PROBLEM TO WORK ON:
Give all the lines below again, exactly, with no pictures.

DATA SEGMENT:

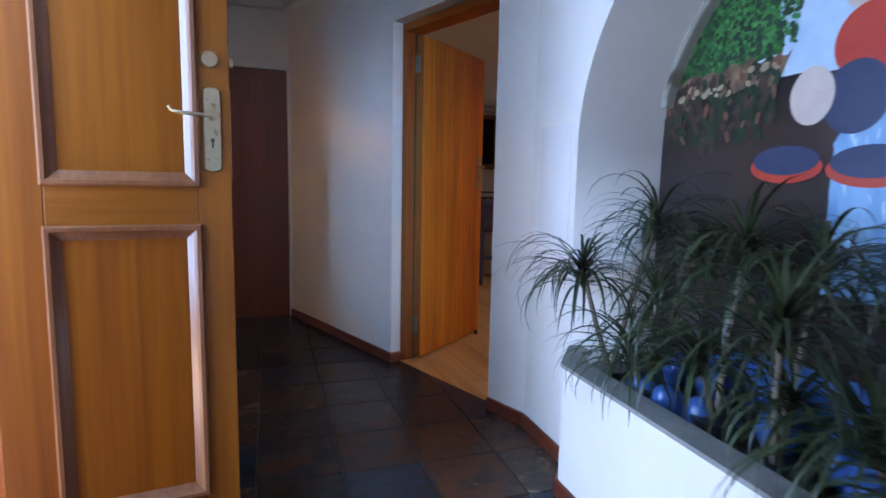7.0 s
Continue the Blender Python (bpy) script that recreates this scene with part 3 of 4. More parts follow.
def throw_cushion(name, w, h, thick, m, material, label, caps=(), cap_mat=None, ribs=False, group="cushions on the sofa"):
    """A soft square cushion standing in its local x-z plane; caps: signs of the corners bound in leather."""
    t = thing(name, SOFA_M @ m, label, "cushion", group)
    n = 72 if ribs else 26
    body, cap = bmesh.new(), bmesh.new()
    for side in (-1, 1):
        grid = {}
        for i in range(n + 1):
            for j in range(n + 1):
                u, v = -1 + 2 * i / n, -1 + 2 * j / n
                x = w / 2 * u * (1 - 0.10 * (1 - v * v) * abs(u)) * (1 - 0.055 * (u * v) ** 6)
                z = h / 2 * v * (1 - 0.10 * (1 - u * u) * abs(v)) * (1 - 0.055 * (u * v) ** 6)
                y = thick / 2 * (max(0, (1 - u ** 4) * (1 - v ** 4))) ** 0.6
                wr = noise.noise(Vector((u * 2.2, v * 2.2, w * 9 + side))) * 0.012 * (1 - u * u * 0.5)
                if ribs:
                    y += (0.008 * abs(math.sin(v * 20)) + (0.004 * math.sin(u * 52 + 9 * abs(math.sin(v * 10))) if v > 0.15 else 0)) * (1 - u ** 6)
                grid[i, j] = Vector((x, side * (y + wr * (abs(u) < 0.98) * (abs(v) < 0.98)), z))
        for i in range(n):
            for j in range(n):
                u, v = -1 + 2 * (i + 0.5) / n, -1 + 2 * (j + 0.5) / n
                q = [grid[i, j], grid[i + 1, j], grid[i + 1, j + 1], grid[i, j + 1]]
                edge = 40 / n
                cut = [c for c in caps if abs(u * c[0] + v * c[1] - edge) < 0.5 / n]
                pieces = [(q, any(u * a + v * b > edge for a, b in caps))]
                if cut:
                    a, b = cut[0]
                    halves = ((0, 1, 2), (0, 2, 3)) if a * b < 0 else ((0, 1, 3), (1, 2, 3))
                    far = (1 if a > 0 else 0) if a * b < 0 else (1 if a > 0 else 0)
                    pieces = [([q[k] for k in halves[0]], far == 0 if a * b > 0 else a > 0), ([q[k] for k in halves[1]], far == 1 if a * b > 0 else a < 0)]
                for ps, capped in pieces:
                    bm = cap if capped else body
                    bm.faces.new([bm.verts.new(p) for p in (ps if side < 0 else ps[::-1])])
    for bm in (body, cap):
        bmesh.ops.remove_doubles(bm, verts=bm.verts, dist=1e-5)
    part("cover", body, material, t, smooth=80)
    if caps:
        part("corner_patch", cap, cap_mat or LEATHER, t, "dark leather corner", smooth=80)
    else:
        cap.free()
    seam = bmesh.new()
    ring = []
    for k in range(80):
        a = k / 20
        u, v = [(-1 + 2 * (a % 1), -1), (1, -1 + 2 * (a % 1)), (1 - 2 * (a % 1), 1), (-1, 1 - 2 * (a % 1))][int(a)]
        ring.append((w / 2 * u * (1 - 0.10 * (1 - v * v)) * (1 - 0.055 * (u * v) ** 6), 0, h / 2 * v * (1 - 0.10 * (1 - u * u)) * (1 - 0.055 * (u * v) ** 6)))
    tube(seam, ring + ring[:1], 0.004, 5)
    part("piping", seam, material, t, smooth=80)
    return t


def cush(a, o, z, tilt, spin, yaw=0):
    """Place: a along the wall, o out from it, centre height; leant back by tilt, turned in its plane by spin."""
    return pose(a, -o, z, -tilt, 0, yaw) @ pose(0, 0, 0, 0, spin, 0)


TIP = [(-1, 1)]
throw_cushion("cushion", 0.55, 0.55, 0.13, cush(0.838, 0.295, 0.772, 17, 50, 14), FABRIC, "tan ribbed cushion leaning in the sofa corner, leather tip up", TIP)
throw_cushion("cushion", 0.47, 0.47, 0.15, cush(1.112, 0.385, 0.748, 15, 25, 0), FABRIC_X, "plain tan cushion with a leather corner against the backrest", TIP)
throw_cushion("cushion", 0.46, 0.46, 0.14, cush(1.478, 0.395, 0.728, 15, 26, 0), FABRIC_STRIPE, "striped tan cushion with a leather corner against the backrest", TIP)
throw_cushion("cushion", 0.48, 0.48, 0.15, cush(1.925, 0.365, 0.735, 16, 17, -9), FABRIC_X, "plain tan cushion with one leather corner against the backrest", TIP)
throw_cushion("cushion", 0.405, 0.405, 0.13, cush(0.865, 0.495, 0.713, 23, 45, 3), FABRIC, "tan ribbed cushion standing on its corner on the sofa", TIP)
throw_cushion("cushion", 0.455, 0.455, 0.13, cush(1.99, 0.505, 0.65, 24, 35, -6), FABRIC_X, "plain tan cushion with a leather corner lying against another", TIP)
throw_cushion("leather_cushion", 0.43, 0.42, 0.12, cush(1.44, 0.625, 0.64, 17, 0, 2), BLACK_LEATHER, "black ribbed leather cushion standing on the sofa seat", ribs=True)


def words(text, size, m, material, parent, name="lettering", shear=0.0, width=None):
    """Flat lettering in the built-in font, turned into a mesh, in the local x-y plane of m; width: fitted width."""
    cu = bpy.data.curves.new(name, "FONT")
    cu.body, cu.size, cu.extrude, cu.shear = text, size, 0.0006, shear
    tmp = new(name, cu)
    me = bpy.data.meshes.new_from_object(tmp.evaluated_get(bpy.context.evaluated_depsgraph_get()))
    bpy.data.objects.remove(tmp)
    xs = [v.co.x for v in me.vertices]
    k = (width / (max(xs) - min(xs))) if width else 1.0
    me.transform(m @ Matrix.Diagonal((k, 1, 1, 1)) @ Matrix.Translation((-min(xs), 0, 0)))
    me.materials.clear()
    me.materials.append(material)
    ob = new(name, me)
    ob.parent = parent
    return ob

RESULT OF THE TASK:
7.0 s
Continue the Blender Python (bpy) script that recreates this scene with part 3 of 4. More parts follow.
def throw_cushion(name, w, h, thick, m, material, label, caps=(), cap_mat=None, ribs=False, group="cushions on the sofa"):
    """A soft square cushion standing in its local x-z plane; caps: signs of the corners bound in leather."""
    t = thing(name, SOFA_M @ m, label, "cushion", group)
    n = 72 if ribs else 26
    body, cap = bmesh.new(), bmesh.new()
    for side in (-1, 1):
        grid = {}
        for i in range(n + 1):
            for j in range(n + 1):
                u, v = -1 + 2 * i / n, -1 + 2 * j / n
                x = w / 2 * u * (1 - 0.10 * (1 - v * v) * abs(u)) * (1 - 0.055 * (u * v) ** 6)
                z = h / 2 * v * (1 - 0.10 * (1 - u * u) * abs(v)) * (1 - 0.055 * (u * v) ** 6)
                y = thick / 2 * (max(0, (1 - u ** 4) * (1 - v ** 4))) ** 0.6
                wr = noise.noise(Vector((u * 2.2, v * 2.2, w * 9 + side))) * 0.012 * (1 - u * u * 0.5)
                if ribs:
                    y += (0.008 * abs(math.sin(v * 20)) + (0.004 * math.sin(u * 52 + 9 * abs(math.sin(v * 10))) if v > 0.15 else 0)) * (1 - u ** 6)
                grid[i, j] = Vector((x, side * (y + wr * (abs(u) < 0.98) * (abs(v) < 0.98)), z))
        for i in range(n):
            for j in range(n):
                u, v = -1 + 2 * (i + 0.5) / n, -1 + 2 * (j + 0.5) / n
                q = [grid[i, j], grid[i + 1, j], grid[i + 1, j + 1], grid[i, j + 1]]
                edge = 40 / n
                cut = [c for c in caps if abs(u * c[0] + v * c[1] - edge) < 0.5 / n]
                pieces = [(q, any(u * a + v * b > edge for a, b in caps))]
                if cut:
                    a, b = cut[0]
                    halves = ((0, 1, 2), (0, 2, 3)) if a * b < 0 else ((0, 1, 3), (1, 2, 3))
                    far = (1 if a > 0 else 0) if a * b < 0 else (1 if a > 0 else 0)
                    pieces = [([q[k] for k in halves[0]], far == 0 if a * b > 0 else a > 0), ([q[k] for k in halves[1]], far == 1 if a * b > 0 else a < 0)]
                for ps, capped in pieces:
                    bm = cap if capped else body
                    bm.faces.new([bm.verts.new(p) for p in (ps if side < 0 else ps[::-1])])
    for bm in (body, cap):
        bmesh.ops.remove_doubles(bm, verts=bm.verts, dist=1e-5)
    part("cover", body, material, t, smooth=80)
    if caps:
        part("corner_patch", cap, cap_mat or LEATHER, t, "dark leather corner", smooth=80)
    else:
        cap.free()
    seam = bmesh.new()
    ring = []
    for k in range(80):
        a = k / 20
        u, v = [(-1 + 2 * (a % 1), -1), (1, -1 + 2 * (a % 1)), (1 - 2 * (a % 1), 1), (-1, 1 - 2 * (a % 1))][int(a)]
        ring.append((w / 2 * u * (1 - 0.10 * (1 - v * v)) * (1 - 0.055 * (u * v) ** 6), 0, h / 2 * v * (1 - 0.10 * (1 - u * u)) * (1 - 0.055 * (u * v) ** 6)))
    tube(seam, ring + ring[:1], 0.004, 5)
    part("piping", seam, material, t, smooth=80)
    return t


def cush(a, o, z, tilt, spin, yaw=0):
    """Place: a along the wall, o out from it, centre height; leant back by tilt, turned in its plane by spin."""
    return pose(a, -o, z, -tilt, 0, yaw) @ pose(0, 0, 0, 0, spin, 0)


TIP = [(-1, 1)]
throw_cushion("cushion", 0.55, 0.55, 0.13, cush(0.838, 0.295, 0.772, 17, 50, 14), FABRIC, "tan ribbed cushion leaning in the sofa corner, leather tip up", TIP)
throw_cushion("cushion", 0.47, 0.47, 0.15, cush(1.112, 0.385, 0.748, 15, 25, 0), FABRIC_X, "plain tan cushion with a leather corner against the backrest", TIP)
throw_cushion("cushion", 0.46, 0.46, 0.14, cush(1.478, 0.395, 0.728, 15, 26, 0), FABRIC_STRIPE, "striped tan cushion with a leather corner against the backrest", TIP)
throw_cushion("cushion", 0.48, 0.48, 0.15, cush(1.925, 0.365, 0.735, 16, 17, -9), FABRIC_X, "plain tan cushion with one leather corner against the backrest", TIP)
throw_cushion("cushion", 0.405, 0.405, 0.13, cush(0.865, 0.495, 0.713, 23, 45, 3), FABRIC, "tan ribbed cushion standing on its corner on the sofa", TIP)
throw_cushion("cushion", 0.455, 0.455, 0.13, cush(1.99, 0.505, 0.65, 24, 35, -6), FABRIC_X, "plain tan cushion with a leather corner lying against another", TIP)
throw_cushion("leather_cushion", 0.43, 0.42, 0.12, cush(1.44, 0.625, 0.64, 17, 0, 2), BLACK_LEATHER, "black ribbed leather cushion standing on the sofa seat", ribs=True)


def words(text, size, m, material, parent, name="lettering", shear=0.0, width=None):
    """Flat lettering in the built-in font, turned into a mesh, in the local x-y plane of m; width: fitted width."""
    cu = bpy.data.curves.new(name, "FONT")
    cu.body, cu.size, cu.extrude, cu.shear = text, size, 0.0006, shear
    tmp = new(name, cu)
    me = bpy.data.meshes.new_from_object(tmp.evaluated_get(bpy.context.evaluated_depsgraph_get()))
    bpy.data.objects.remove(tmp)
    xs = [v.co.x for v in me.vertices]
    k = (width / (max(xs) - min(xs))) if width else 1.0
    me.transform(m @ Matrix.Diagonal((k, 1, 1, 1)) @ Matrix.Translation((-min(xs), 0, 0)))
    me.materials.clear()
    me.materials.append(material)
    ob = new(name, me)
    ob.parent = parent
    return ob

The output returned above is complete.